Zu klug und zu durchdacht und dann doch mitten im Weg
Wahrscheinlich gibt es in der Literaturwahrnehmung keine Generationengerechtigkeit. Man kann sich nicht auf den Zeitkern der Texte berufen, was welk ist, ist welk. Wahrscheinlich trifft das, was das Leben zuweilen so unangenehm macht, dieser irreversible aber ständig anhaltende Alterungsprozess auf lyrische Texte im besonderen Maße zu. Wen kümmert angesichts des Falls der nordafrikanischen Regimes, was Angehörige meiner Generation bei der Betrachtung des Berliner Mauerfalls gedacht haben? Ein anhaltendes Interesse findet sich noch bei den Angehörigen meiner Generation, der, wie es der Zufall so will, auch Dirk von Petersdorff angehört.
1966 geboren unterrichtet er heute an der Friedrich-Schiller-Universität Jena, jenem ehemaligen Hort der Romantik, den auch Hegel durchlief.
Dass Kunst und so auch Literatur subjektive Geschichtsschreibung sei, bemerkt Benjamin irgendwo. Oder war es Adorno? Geschenkt. Sowohl das mit der Geschichtsschreibung, als auch der Urheber des Zitates. Wen kümmerts? „Die Zukunft beginnt// wie auf Raffaels Madonna:/Am unteren Bildrand lehnen/ die Engel – nächste Generation./ Sie müssen fast gähnen,/“(41)
Es bleibt also ein Wagnis, sich mit Vergänglichem zu beschäftigen und diesem Vergänglichen eine haltbare Form zu verpassen. Von Petersdorff scheint davon zu wissen, der zitierte Gedichtanfang legt das nahe.

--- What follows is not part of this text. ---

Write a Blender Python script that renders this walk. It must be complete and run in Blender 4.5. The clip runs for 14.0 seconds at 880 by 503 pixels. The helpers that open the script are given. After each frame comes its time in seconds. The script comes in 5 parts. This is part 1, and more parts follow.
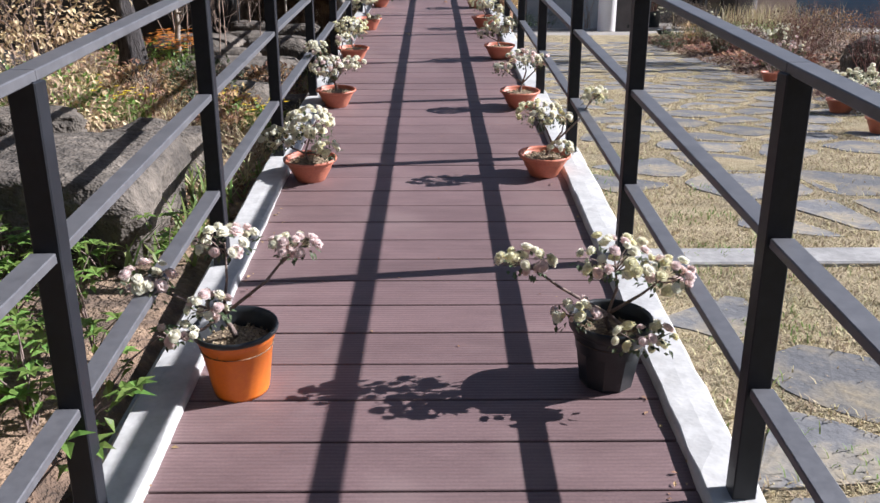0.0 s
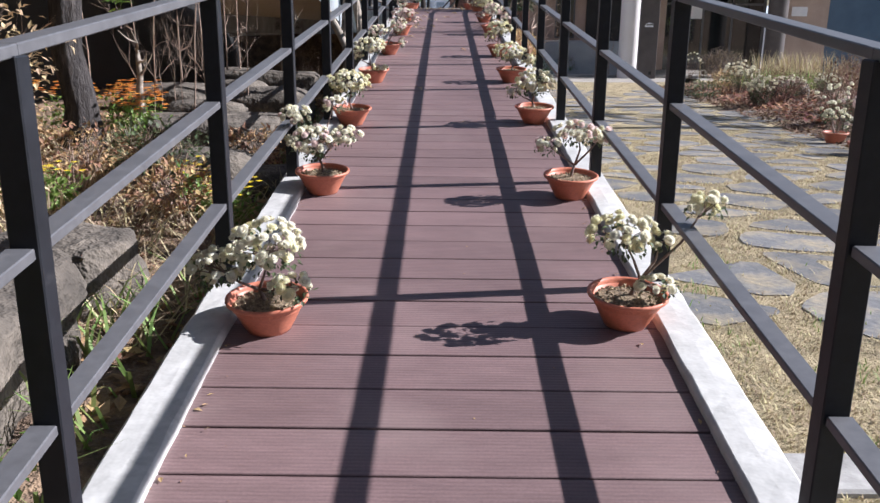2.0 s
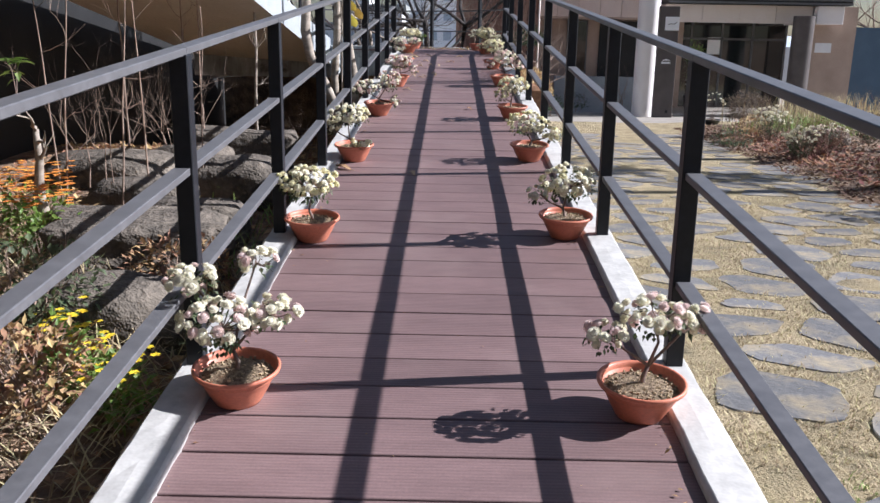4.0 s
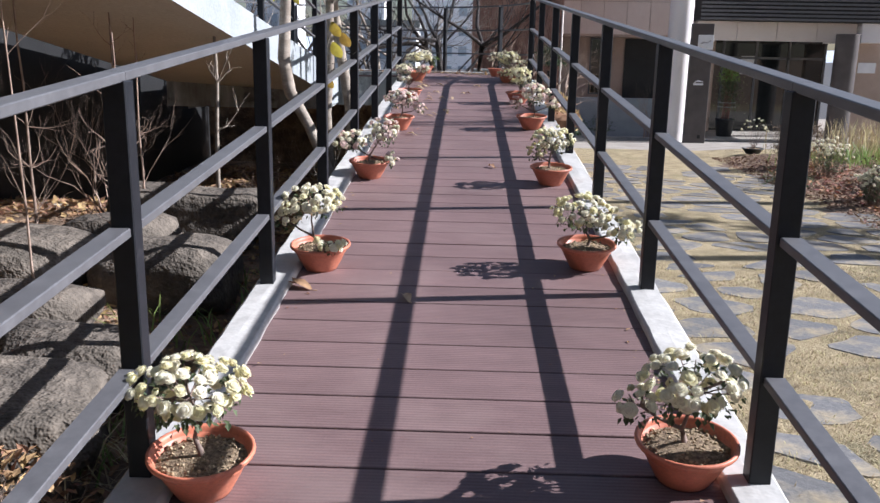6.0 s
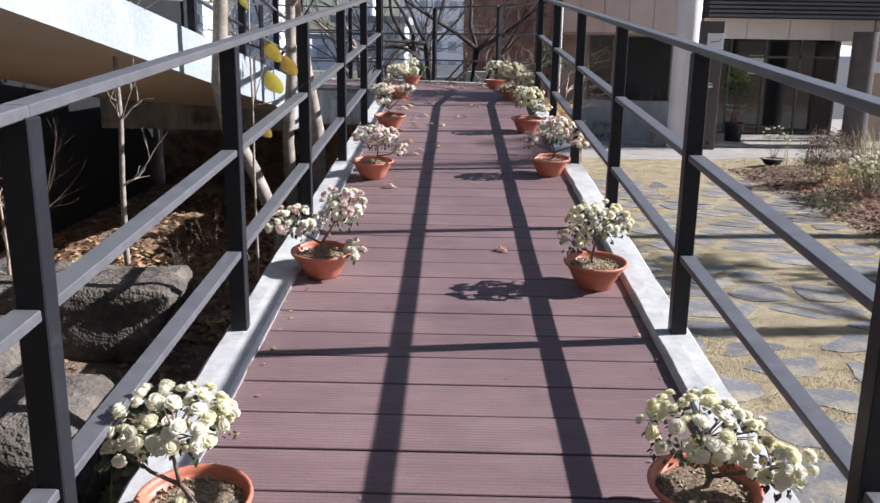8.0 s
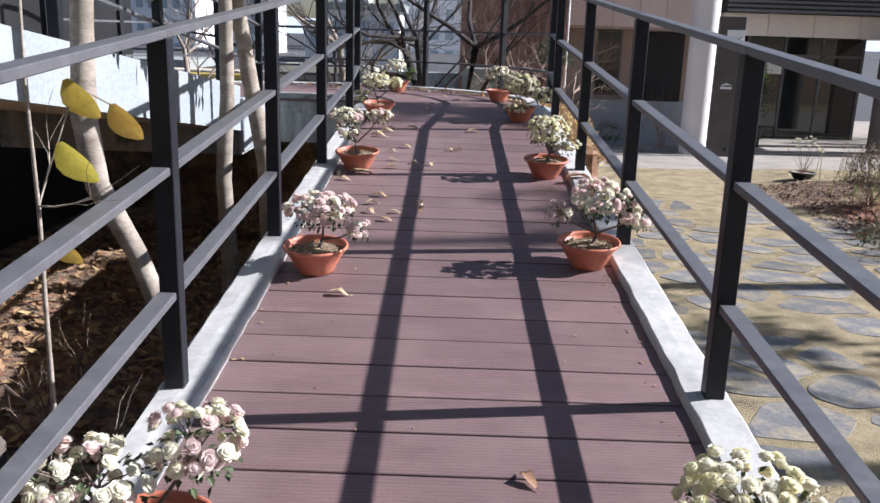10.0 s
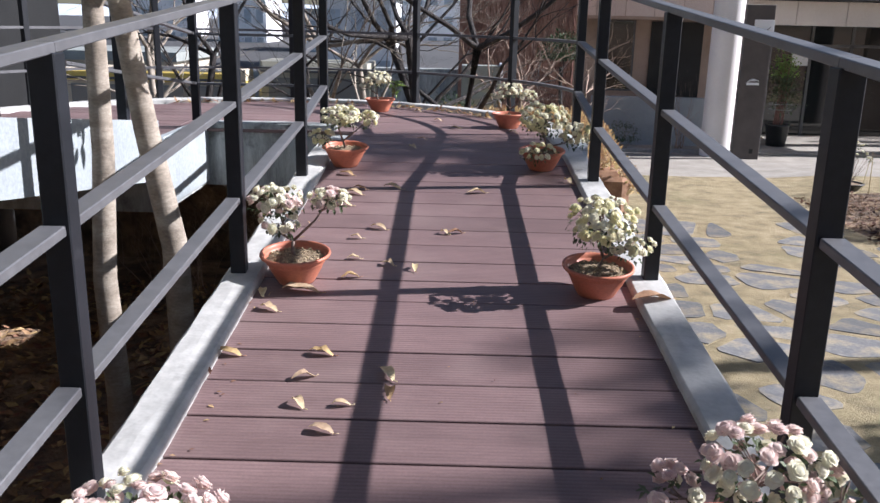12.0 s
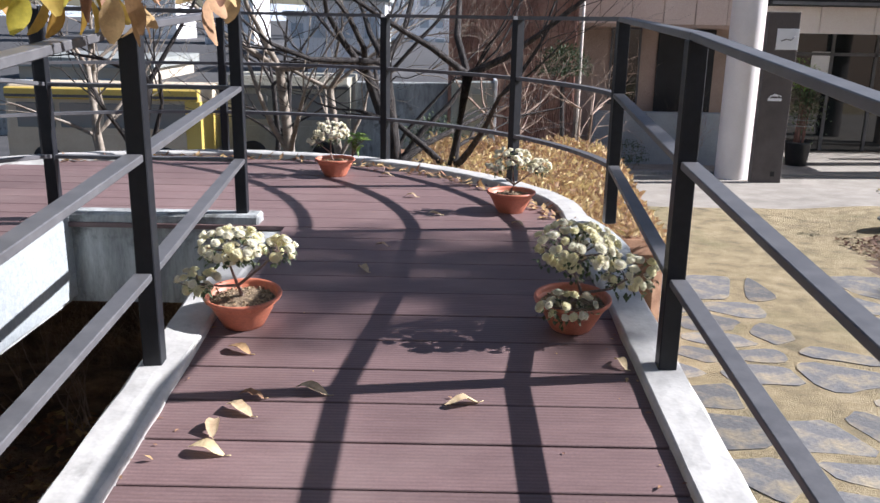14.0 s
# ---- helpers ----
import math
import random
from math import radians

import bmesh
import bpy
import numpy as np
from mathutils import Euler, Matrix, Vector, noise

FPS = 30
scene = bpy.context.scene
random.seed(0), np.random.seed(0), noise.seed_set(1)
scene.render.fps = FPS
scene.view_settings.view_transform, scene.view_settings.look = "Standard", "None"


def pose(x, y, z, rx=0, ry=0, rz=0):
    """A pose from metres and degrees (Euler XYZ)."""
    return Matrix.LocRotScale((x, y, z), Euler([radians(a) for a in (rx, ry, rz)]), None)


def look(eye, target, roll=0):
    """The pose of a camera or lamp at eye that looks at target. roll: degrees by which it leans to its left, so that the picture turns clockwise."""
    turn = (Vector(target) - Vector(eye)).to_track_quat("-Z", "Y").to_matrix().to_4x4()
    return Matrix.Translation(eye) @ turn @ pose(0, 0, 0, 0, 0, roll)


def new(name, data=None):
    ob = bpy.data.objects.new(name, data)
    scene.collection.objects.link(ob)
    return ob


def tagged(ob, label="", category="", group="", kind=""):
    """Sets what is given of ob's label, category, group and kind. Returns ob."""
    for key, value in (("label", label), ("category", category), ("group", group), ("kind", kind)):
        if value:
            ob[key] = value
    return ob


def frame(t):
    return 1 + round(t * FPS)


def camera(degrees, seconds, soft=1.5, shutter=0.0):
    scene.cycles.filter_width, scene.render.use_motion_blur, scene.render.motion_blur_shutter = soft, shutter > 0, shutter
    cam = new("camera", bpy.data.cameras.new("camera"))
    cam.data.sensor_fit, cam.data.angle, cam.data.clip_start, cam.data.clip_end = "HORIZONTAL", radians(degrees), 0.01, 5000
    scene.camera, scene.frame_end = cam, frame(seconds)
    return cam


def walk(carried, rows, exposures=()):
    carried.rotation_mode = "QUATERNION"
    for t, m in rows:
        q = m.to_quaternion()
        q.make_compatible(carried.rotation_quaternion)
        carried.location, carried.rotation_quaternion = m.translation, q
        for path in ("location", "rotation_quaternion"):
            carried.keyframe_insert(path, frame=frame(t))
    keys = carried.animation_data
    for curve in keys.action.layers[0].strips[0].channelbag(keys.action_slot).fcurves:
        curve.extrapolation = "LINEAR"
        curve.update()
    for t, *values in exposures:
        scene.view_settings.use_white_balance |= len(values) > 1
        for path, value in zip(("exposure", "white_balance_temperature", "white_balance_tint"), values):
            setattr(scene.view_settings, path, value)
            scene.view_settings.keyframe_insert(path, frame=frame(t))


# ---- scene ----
cam = camera(55.06, 14.0)
# seconds, eye, target, roll
PATH = [
    (0, (0.035, 0.052, 1.447), (0.053, 1.947, 0.808), 0.0),
    (0.5, (0.045, 0.47, 1.428), (0.057, 2.37, 0.807), 0.3),
    (1, (0.0, 0.9, 1.425), (0.006, 2.818, 0.859), 0.1),
    (1.5, (0.023, 1.293, 1.406), (0.029, 3.215, 0.852), 0.4),
    (2, (-0.015, 1.712, 1.44), (-0.018, 3.635, 0.89), 0.6),
    (2.5, (-0.043, 2.144, 1.498), (-0.045, 4.067, 0.949), 1.2),
    (3, (-0.019, 2.595, 1.539), (-0.028, 4.519, 0.995), 1.4),
    (3.5, (-0.043, 3.085, 1.609), (-0.055, 5.012, 1.07), 1.2),
    (4, (0.028, 3.544, 1.668), (0.012, 5.483, 1.176), 1.0),
    (6.5, (-0.003, 6.258, 1.828), (-0.058, 8.204, 1.367), 1.2),
    (7, (-0.031, 6.747, 1.854), (-0.086, 8.692, 1.39), 1.3),
    (7.5, (-0.053, 7.243, 1.919), (-0.092, 9.186, 1.447), 1.2),
    (8, (-0.036, 7.751, 1.988), (-0.064, 9.694, 1.515), 0.9),
    (10.5, (-0.016, 10.422, 2.168), (-0.028, 12.355, 1.657), 1.9),
    (11, (-0.035, 10.962, 2.211), (-0.052, 12.893, 1.688), 1.5),
    (11.5, (0.018, 11.489, 2.254), (0.0, 13.417, 1.724), 1.5),
    (12, (0.002, 12.024, 2.307), (-0.013, 13.953, 1.776), 1.3),
    (12.5, (0.036, 12.537, 2.349), (0.034, 14.466, 1.82), 1.0),
    (13, (0.051, 13.058, 2.399), (0.051, 14.987, 1.872), 1.1),
    (13.5, (0.052, 13.641, 2.459), (0.053, 15.57, 1.933), 1.0),
    (14, (0.085, 14.249, 2.521), (0.085, 16.177, 1.99), 1.1),
]
walk(cam, [(t, look(eye, target, roll)) for t, eye, target, roll in PATH],
     exposures=((0.0, 0.70, 5880, 14), (11.0, 0.68, 5880, 14), (13.0, 0.78, 6020, 14), (14.0, 0.78, 6020, 14)))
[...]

Unter dem Titel „Nimm den langen Weg nach Haus“ legt der Verlag C.H.Beck nun eine Sammlung mit Petersdorffscher Lyrik vor, die aus bereits veröffentlichtem Material und neuen Texten besteht. Angesichts des eingangs erwähnten wirft das natürlich die Frage auf, ob es sich dabei um die haltbarsten Texte früherer Produktionen handelt, oder wenigstens um Texte, denen der Autor und der Verlag Haltbarkeit ansinnen, zumindest wünschen. Zuweilen scheint mir ein solches Vorhaben eitel, vor allem wenn sich die Texte so etwas wie ein tiefes Gedankentum zu borgen scheinen, wenn sie, wie vor allem im ersten Teil durch die individuelle Bildungsgeschichte des Autors spazieren und mit ausgestelltem Wissen nicht geizen. „wo der Berg ragt/ und die Sprache dünn wird,// wie an Mister Shelley zu studieren ist./...“ (40)
Aber auch das scheint der Autor zu wissen, und er gibt dieses Wissen seinen Texten mit, so dass man sich an ihnen wohl die Zahnkronen ausbeißen würde, sollte man sich auf einen akademischen Kampf einlassen. Ich lasse mich lieber nicht darauf ein. Diese Texte sind mir zu klug. Zu durchdacht. Der Autor scheint an jeder Stelle genau zu wissen, was er tut, und stellt sich so zuweilen vor die Gedichte.
Hin und wieder aber, in dem Sonetten-Zyklus „Die Vierzigjährigen“ vor allem, durchbrechen Petersdorffs Texte ihre selbst auferlegte akademische Distanz. Dann rücken sie mir auf die Pelle, und ich stelle mich ihnen gern. „Die Vierzigjährigen“ spielen an auf die Zeit kurz vor dem Verschwinden, jene grauen Jahre zwischen vierzig und sechzig, in denen man der Welt abhanden kommt. In diesem Zyklus schlägt Petersdorffs Souveränität in Eindringlichkeit um und lassen mich die Lektüre guten Gewissens empfehlen.